> [Prompt] Without the pictures, repeat the listing character for character.

> [Dataset records]

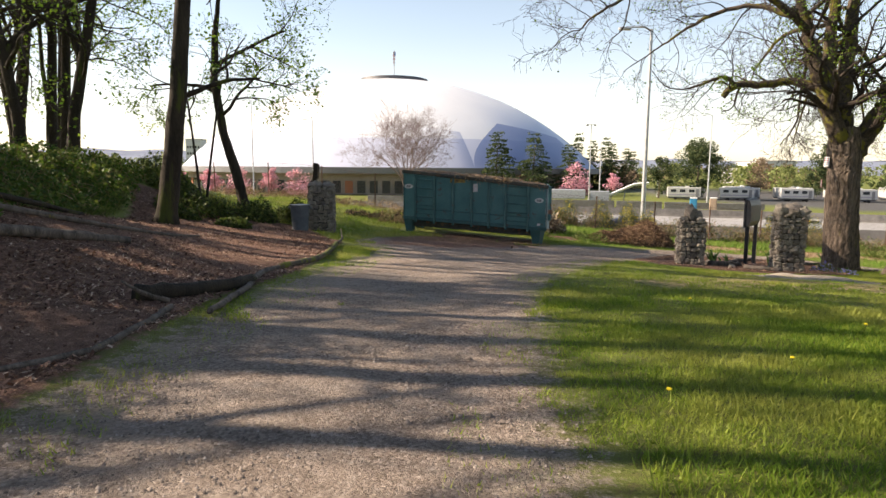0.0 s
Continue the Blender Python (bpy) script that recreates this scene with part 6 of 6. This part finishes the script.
# bark chips
px, py = scatter(210000, 5.8, 15, 15.6, 24.4, rs)
keep = (region(px, py, ISLAND, 0.3) + 0.35 * patchy(px, py, 2.0, 21) > 0.5)
px, py = px[keep], py[keep]
cover("bark_mulch", "reddish brown bark chips", "mulch", px, py, rs.uniform(0.008, 0.034, len(px)) * (1 + (rs.rand(len(px)) < 0.025) * 1.6), "chip", M_CHIP, rs, lift=0.045)
px, py = scatter(110000, -9, -2.3, 2, 22, rs)
keep = (region(px, py, BANK_BED, 0.3) + 0.3 * patchy(px, py, 2.0, 22) > 0.5)
px, py = px[keep], py[keep]
cover("bark_mulch", "reddish brown bark chips on the bank", "mulch", px, py, rs.uniform(0.025, 0.08, len(px)), "chip", M_CHIP, rs, lift=0.045)
px, py = scatter(16000, -3, 11, 16.5, 29, rs)
keep = (np.maximum(region(px, py, LITTER, 0.9), region(px, py, HEAPFOOT, 0.5)) + 0.4 * patchy(px, py, 1.5, 23) > 0.55)
px, py = px[keep], py[keep]
cover("leaf_litter", "brown leaf litter trodden into the gravel", "litter", px, py, rs.uniform(0.02, 0.07, len(px)), "chip", M_CHIP, rs, lift=0.0)
# loose stones on the drive
px, py = scatter(190000, -3, 20, 0.5, 27.5, rs)
g, m, d = masks(px, py)
keep = (g > 0.45) & (m < 0.5) & (patchy(px, py, 0.6, 24) > -0.25)
px, py = px[keep], py[keep]
cover("loose_gravel", "loose grey gravel stones", "gravel", px, py, rs.uniform(0.008, 0.027, len(px)) * (1 + (rs.rand(len(px)) < 0.02)), "pebble", M_PEBBLE, rs, lift=0.004)


def dandelion(x, y):
    d = thing("dandelion", Matrix.Translation((x, y, gz(x, y))), "yellow dandelion flower in the lawn", "flower", "dandelions")
    part("stem", rod(bmesh.new(), (0, 0, 0), (0.01, 0, 0.07), 0.003, 0.003, 5), M_SHRUBSTALK, d)
    bm = bmesh.new()
    bmesh.ops.create_icosphere(bm, subdivisions=1, radius=0.022, matrix=pose(0.01, 0, 0.075) @ Matrix.Diagonal((1, 1, 0.5, 1)))
    part("flower_head", bm, M_SIGNYELLOW, d)


for x, y in ((1.55, 4.1), (2.45, 3.1), (3.6, 3.2), (2.9, 5.0), (4.6, 6.6), (16.2, 21.9), (16.6, 21.5), (17.0, 21.2), (3.4, 8.4)):
    dandelion(x, y)
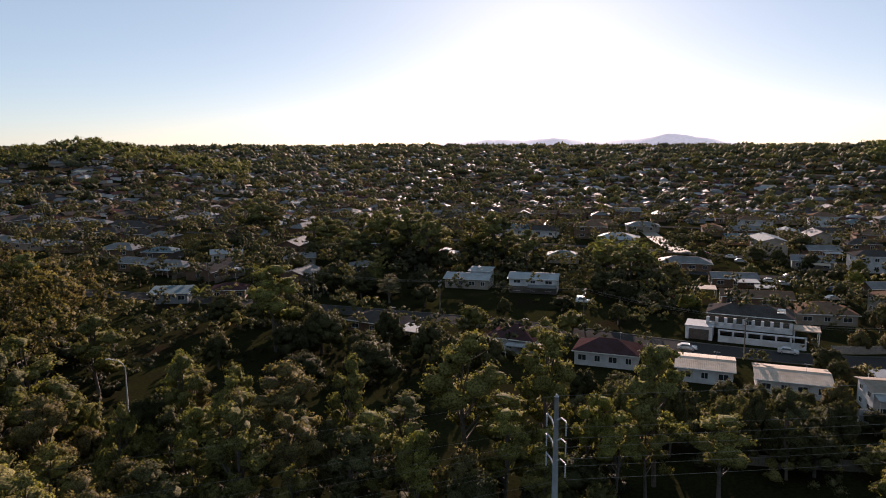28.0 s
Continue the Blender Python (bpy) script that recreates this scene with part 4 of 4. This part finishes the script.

> [Response to this task]
0.0 s
Continue the Blender Python (bpy) script that recreates this scene with part 6 of 6. This part finishes the script.
# bark chips
px, py = scatter(210000, 5.8, 15, 15.6, 24.4, rs)
keep = (region(px, py, ISLAND, 0.3) + 0.35 * patchy(px, py, 2.0, 21) > 0.5)
px, py = px[keep], py[keep]
cover("bark_mulch", "reddish brown bark chips", "mulch", px, py, rs.uniform(0.008, 0.034, len(px)) * (1 + (rs.rand(len(px)) < 0.025) * 1.6), "chip", M_CHIP, rs, lift=0.045)
px, py = scatter(110000, -9, -2.3, 2, 22, rs)
keep = (region(px, py, BANK_BED, 0.3) + 0.3 * patchy(px, py, 2.0, 22) > 0.5)
px, py = px[keep], py[keep]
cover("bark_mulch", "reddish brown bark chips on the bank", "mulch", px, py, rs.uniform(0.025, 0.08, len(px)), "chip", M_CHIP, rs, lift=0.045)
px, py = scatter(16000, -3, 11, 16.5, 29, rs)
keep = (np.maximum(region(px, py, LITTER, 0.9), region(px, py, HEAPFOOT, 0.5)) + 0.4 * patchy(px, py, 1.5, 23) > 0.55)
px, py = px[keep], py[keep]
cover("leaf_litter", "brown leaf litter trodden into the gravel", "litter", px, py, rs.uniform(0.02, 0.07, len(px)), "chip", M_CHIP, rs, lift=0.0)
# loose stones on the drive
px, py = scatter(190000, -3, 20, 0.5, 27.5, rs)
g, m, d = masks(px, py)
keep = (g > 0.45) & (m < 0.5) & (patchy(px, py, 0.6, 24) > -0.25)
px, py = px[keep], py[keep]
cover("loose_gravel", "loose grey gravel stones", "gravel", px, py, rs.uniform(0.008, 0.027, len(px)) * (1 + (rs.rand(len(px)) < 0.02)), "pebble", M_PEBBLE, rs, lift=0.004)


def dandelion(x, y):
    d = thing("dandelion", Matrix.Translation((x, y, gz(x, y))), "yellow dandelion flower in the lawn", "flower", "dandelions")
    part("stem", rod(bmesh.new(), (0, 0, 0), (0.01, 0, 0.07), 0.003, 0.003, 5), M_SHRUBSTALK, d)
    bm = bmesh.new()
    bmesh.ops.create_icosphere(bm, subdivisions=1, radius=0.022, matrix=pose(0.01, 0, 0.075) @ Matrix.Diagonal((1, 1, 0.5, 1)))
    part("flower_head", bm, M_SIGNYELLOW, d)


for x, y in ((1.55, 4.1), (2.45, 3.1), (3.6, 3.2), (2.9, 5.0), (4.6, 6.6), (16.2, 21.9), (16.6, 21.5), (17.0, 21.2), (3.4, 8.4)):
    dandelion(x, y)
28.0 s
Continue the Blender Python (bpy) script that recreates this scene with part 4 of 4. This part finishes the script.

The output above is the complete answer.